RECORDS FOR PROCESSING:

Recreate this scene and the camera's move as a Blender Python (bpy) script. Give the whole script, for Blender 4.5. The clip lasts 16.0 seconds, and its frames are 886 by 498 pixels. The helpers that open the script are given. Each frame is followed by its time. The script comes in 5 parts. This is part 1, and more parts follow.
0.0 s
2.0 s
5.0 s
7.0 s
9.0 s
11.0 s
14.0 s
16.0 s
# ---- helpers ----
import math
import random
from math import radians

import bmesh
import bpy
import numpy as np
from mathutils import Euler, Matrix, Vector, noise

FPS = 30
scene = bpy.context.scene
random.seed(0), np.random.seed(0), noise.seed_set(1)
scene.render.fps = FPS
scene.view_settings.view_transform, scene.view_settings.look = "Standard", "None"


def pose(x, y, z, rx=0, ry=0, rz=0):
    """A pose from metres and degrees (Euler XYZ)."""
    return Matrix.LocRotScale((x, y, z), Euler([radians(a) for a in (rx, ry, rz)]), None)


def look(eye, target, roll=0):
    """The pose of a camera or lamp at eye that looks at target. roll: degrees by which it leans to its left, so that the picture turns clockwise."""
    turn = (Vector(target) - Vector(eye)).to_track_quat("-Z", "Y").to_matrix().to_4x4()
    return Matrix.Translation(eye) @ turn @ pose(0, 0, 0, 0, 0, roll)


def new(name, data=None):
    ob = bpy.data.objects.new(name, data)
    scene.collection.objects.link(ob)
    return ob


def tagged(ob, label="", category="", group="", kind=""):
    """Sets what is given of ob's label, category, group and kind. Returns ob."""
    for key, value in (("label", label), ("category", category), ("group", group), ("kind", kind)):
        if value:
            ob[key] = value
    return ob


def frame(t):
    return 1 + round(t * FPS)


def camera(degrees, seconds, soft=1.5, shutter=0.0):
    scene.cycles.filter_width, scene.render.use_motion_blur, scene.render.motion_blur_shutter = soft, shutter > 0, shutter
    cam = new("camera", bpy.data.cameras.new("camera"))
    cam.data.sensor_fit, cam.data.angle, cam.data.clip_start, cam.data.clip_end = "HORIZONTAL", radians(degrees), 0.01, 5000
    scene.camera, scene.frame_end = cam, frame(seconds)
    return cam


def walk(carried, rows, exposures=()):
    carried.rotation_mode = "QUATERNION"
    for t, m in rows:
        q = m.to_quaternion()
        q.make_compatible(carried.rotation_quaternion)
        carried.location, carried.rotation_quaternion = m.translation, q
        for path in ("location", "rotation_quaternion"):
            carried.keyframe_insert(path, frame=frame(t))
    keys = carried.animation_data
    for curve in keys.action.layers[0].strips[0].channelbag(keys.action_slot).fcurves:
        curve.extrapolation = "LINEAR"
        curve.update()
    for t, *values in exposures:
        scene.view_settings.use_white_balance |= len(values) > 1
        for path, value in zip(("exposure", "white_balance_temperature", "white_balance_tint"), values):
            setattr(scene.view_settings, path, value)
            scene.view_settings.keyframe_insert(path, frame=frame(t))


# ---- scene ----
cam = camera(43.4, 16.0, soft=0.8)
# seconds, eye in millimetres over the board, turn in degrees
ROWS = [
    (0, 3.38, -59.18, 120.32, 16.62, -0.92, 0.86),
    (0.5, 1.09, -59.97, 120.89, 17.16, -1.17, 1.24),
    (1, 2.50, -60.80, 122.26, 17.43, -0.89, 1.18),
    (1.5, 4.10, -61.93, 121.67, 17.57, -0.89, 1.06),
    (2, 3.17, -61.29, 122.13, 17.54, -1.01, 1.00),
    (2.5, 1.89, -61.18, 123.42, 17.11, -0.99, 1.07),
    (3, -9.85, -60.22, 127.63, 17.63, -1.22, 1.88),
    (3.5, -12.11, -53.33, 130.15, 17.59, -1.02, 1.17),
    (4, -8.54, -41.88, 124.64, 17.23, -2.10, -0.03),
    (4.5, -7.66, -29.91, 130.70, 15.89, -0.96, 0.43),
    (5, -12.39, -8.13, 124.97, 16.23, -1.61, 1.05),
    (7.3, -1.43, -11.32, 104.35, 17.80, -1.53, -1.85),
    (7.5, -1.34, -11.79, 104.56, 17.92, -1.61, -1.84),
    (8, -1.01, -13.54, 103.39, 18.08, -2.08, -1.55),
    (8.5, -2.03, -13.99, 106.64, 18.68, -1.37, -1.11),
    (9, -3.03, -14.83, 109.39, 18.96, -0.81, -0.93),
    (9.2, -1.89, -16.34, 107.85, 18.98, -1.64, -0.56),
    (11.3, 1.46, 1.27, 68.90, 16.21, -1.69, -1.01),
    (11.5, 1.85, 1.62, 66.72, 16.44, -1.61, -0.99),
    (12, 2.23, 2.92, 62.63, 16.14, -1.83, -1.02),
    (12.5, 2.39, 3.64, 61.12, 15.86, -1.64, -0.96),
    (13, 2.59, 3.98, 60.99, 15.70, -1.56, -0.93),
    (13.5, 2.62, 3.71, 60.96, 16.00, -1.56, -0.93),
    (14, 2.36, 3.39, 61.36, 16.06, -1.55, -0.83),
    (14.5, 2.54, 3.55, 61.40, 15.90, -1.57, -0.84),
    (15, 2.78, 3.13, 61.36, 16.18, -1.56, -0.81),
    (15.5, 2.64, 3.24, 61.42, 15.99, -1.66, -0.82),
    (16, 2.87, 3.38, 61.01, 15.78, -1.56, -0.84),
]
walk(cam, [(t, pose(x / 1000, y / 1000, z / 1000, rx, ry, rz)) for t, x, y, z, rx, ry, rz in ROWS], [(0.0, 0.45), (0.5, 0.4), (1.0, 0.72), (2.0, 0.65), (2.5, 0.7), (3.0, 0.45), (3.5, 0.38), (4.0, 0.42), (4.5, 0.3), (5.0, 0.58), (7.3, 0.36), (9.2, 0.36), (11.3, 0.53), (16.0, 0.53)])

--

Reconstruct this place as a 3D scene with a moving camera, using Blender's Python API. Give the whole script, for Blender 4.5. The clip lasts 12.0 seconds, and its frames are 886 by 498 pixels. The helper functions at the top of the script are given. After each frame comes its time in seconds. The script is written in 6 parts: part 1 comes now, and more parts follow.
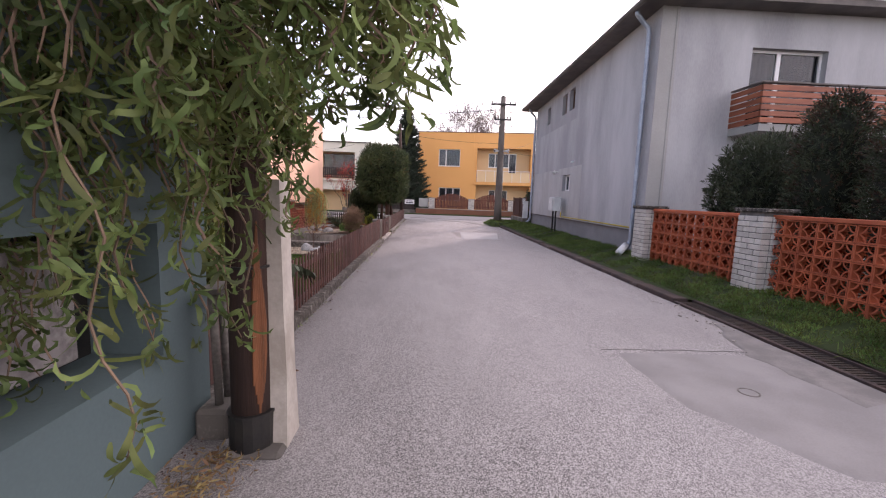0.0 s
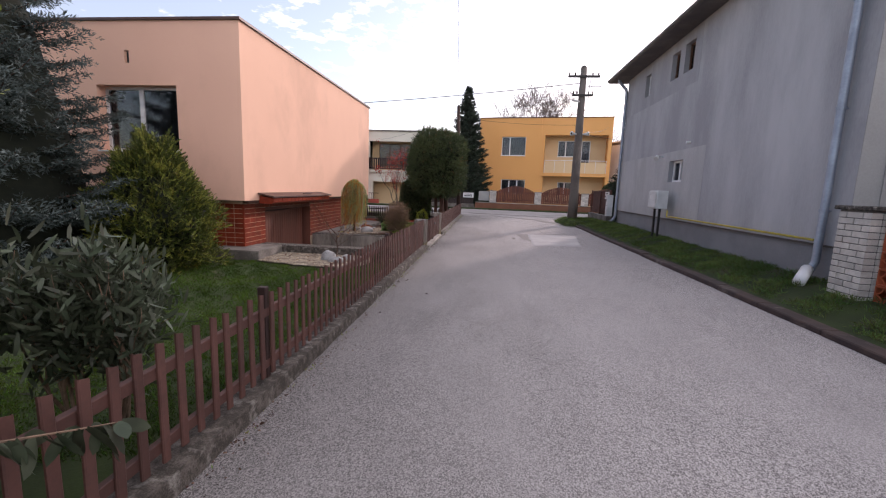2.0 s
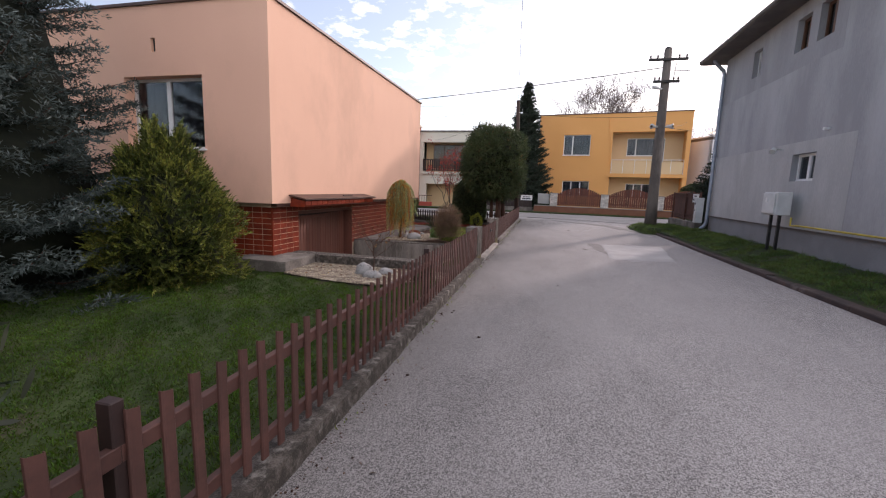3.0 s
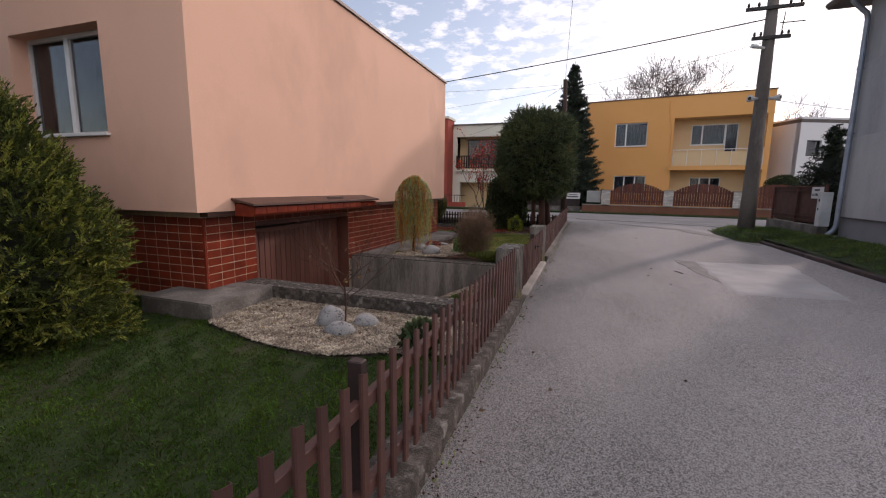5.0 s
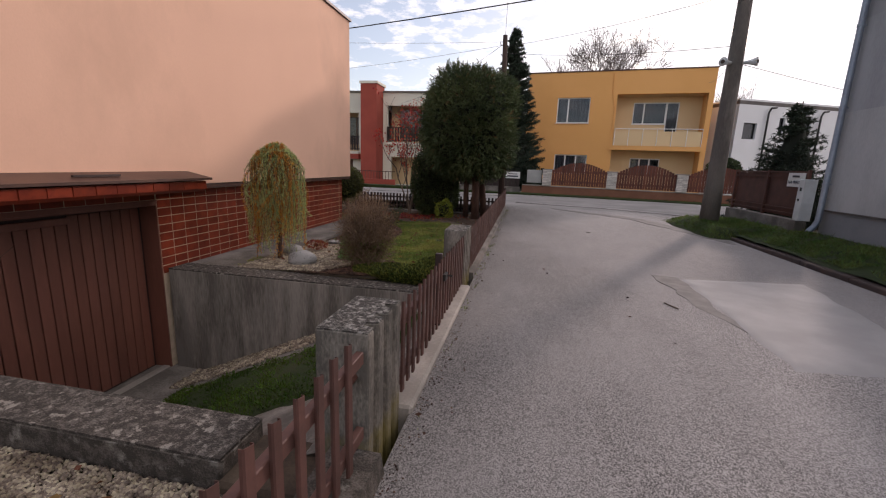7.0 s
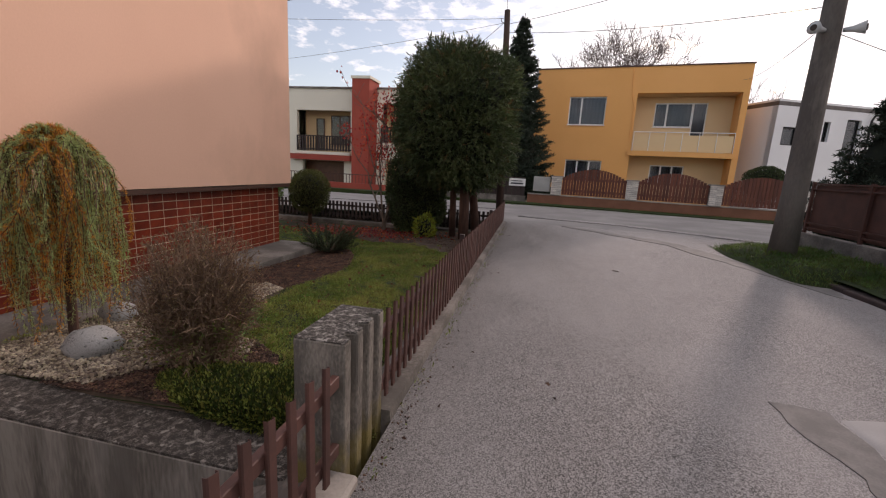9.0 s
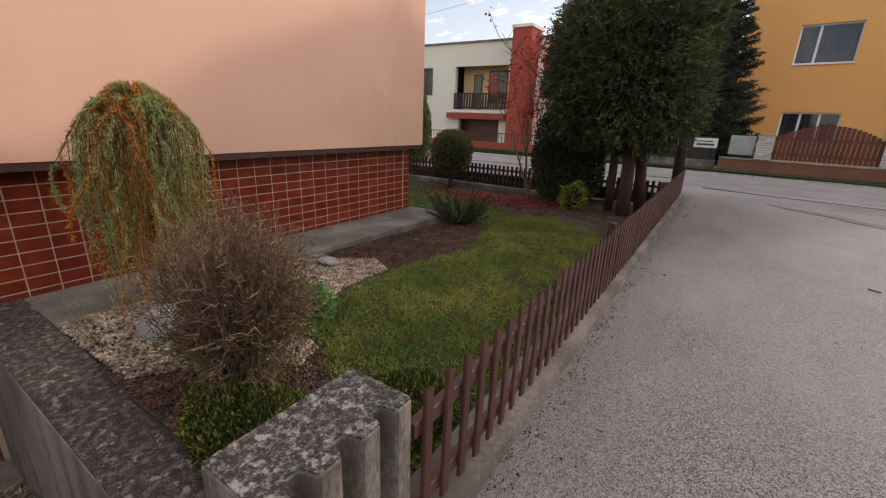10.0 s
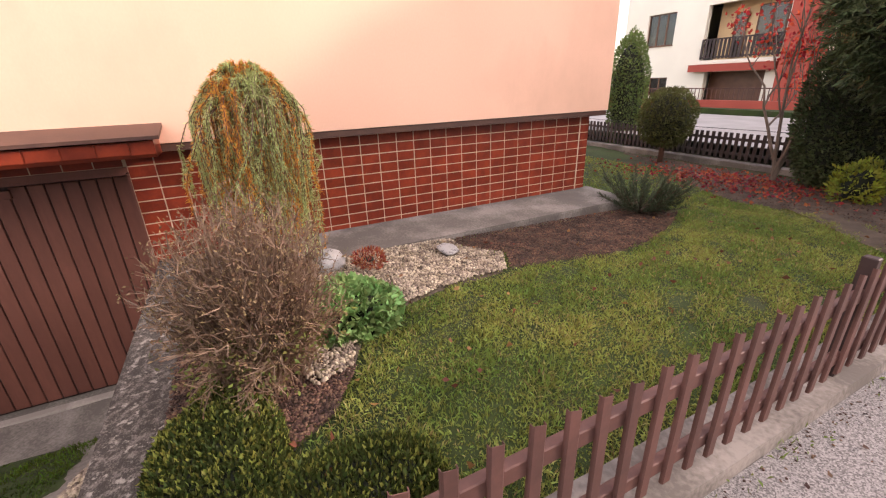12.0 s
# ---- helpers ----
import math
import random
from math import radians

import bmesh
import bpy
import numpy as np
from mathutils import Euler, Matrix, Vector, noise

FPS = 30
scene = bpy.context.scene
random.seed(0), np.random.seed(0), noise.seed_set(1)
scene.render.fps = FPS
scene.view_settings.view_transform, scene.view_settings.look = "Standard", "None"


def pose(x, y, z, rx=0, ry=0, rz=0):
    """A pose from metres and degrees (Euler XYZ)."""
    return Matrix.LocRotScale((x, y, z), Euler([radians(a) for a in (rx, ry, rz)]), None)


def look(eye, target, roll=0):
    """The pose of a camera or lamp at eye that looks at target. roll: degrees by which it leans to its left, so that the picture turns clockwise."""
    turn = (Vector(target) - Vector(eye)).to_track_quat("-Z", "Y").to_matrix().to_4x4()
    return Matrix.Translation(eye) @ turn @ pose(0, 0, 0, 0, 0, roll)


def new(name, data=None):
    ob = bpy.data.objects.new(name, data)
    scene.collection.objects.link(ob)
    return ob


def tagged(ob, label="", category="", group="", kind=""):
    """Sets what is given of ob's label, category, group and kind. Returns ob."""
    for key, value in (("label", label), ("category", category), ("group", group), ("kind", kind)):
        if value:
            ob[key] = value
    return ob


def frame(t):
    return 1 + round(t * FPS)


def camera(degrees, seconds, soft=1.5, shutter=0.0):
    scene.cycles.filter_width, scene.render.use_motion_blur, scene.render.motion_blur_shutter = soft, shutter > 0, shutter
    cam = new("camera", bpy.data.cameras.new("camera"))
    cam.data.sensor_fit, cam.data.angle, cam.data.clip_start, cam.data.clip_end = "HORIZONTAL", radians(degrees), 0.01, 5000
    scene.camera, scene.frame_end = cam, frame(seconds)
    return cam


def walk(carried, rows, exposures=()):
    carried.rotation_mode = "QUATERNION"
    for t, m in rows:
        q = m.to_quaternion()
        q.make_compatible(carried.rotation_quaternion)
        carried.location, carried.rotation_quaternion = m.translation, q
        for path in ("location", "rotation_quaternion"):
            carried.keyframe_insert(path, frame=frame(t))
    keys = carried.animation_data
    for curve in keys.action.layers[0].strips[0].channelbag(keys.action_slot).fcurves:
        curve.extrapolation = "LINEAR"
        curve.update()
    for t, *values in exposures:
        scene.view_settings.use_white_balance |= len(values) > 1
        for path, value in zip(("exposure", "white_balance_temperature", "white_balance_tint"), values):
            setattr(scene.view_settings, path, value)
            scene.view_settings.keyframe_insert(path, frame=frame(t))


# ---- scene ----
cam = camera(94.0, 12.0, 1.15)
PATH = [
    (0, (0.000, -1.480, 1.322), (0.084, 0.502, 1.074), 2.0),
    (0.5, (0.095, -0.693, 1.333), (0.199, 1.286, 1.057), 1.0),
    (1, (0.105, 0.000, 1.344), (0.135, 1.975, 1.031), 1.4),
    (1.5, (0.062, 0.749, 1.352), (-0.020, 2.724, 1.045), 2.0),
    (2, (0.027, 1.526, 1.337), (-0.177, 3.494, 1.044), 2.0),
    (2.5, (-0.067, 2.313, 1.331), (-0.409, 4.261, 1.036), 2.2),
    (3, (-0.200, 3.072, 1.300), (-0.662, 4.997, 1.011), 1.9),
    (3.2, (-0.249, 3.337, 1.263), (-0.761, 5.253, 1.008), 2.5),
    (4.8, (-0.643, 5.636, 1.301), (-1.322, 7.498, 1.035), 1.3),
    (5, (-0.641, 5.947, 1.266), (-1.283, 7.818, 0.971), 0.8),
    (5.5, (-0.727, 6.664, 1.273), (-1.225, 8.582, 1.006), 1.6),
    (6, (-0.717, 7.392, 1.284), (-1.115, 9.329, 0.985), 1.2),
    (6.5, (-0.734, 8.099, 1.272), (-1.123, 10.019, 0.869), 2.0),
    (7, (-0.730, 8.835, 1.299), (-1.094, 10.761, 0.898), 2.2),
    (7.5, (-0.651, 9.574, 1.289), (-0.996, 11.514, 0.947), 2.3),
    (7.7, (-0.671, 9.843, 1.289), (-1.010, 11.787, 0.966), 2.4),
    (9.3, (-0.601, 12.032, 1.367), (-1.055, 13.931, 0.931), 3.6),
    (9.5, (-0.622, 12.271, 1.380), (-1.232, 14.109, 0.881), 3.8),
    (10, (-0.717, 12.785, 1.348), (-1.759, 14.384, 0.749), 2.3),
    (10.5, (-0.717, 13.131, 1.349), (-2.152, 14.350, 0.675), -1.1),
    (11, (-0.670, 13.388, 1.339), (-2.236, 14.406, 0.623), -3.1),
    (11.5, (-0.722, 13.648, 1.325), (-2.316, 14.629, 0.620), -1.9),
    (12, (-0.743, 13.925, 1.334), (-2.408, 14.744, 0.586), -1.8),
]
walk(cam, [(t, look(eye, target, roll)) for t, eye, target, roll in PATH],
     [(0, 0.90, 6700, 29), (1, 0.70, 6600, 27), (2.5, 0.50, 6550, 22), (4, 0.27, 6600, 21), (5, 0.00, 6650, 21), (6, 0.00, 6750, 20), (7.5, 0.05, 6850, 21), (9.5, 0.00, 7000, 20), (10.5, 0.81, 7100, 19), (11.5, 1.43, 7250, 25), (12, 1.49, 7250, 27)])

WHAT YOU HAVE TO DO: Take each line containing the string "parts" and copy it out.

EXPECTED OUTPUT:
Recreate this scene and the camera's move as a Blender Python (bpy) script. Give the whole script, for Blender 4.5. The clip lasts 16.0 seconds, and its frames are 886 by 498 pixels. The helpers that open the script are given. Each frame is followed by its time. The script comes in 5 parts. This is part 1, and more parts follow.
Reconstruct this place as a 3D scene with a moving camera, using Blender's Python API. Give the whole script, for Blender 4.5. The clip lasts 12.0 seconds, and its frames are 886 by 498 pixels. The helper functions at the top of the script are given. After each frame comes its time in seconds. The script is written in 6 parts: part 1 comes now, and more parts follow.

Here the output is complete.